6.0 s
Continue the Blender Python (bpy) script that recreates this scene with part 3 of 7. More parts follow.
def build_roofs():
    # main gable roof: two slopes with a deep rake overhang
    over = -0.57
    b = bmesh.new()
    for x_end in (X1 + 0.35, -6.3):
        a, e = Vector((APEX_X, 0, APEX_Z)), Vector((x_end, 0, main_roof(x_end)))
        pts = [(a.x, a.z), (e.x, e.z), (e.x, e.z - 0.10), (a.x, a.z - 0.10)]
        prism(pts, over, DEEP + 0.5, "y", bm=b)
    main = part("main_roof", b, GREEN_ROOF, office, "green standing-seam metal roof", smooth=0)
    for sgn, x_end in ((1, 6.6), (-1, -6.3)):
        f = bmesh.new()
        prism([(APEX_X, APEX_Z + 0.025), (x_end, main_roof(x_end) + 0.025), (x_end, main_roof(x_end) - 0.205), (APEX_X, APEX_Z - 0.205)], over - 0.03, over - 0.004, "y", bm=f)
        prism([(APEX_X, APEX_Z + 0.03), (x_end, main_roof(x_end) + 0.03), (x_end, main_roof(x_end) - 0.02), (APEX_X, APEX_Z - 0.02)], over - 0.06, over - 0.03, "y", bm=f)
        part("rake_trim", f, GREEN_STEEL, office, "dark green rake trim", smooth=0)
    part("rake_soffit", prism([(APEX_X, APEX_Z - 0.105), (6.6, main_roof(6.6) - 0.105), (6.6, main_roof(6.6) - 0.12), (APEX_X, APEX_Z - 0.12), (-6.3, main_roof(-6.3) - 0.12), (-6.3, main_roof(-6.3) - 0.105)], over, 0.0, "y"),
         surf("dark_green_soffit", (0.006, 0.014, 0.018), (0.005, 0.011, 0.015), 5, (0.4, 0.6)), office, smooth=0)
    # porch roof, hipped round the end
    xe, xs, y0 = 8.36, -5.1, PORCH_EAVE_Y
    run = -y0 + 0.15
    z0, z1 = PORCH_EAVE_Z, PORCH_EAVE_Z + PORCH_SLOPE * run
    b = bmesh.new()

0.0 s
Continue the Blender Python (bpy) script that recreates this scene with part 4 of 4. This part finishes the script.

···

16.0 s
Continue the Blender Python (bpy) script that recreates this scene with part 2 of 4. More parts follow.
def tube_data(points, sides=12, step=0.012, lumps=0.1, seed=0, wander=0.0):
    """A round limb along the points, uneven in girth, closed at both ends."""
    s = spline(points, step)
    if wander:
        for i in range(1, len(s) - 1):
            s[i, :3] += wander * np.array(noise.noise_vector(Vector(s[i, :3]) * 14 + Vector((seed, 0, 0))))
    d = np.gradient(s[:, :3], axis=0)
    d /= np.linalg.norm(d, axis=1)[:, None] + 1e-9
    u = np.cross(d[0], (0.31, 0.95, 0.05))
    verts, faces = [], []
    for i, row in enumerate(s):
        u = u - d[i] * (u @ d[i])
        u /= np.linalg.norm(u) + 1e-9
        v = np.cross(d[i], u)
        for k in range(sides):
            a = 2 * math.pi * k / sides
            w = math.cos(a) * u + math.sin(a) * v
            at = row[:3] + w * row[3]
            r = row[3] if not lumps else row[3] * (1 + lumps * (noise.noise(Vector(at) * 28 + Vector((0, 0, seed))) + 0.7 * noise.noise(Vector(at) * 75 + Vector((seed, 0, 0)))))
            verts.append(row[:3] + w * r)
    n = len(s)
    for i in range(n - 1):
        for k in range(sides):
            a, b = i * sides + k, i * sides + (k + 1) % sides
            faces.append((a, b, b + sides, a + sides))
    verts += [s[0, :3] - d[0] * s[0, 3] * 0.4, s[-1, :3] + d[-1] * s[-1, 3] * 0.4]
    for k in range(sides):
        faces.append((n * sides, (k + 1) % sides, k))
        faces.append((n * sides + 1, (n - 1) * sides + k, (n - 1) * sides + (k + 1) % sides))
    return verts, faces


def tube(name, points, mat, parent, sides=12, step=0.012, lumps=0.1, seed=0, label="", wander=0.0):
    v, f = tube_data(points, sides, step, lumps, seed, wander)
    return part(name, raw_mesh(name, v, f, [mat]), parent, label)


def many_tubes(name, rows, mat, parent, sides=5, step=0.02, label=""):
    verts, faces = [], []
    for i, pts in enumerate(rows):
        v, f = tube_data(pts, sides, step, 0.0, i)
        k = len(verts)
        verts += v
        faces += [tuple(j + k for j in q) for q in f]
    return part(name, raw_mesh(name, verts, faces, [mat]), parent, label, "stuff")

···

**EXERCISE**
State the number of lines holding the word "that" in the listing. Add nothing else.

**TASK RESPONSE**
3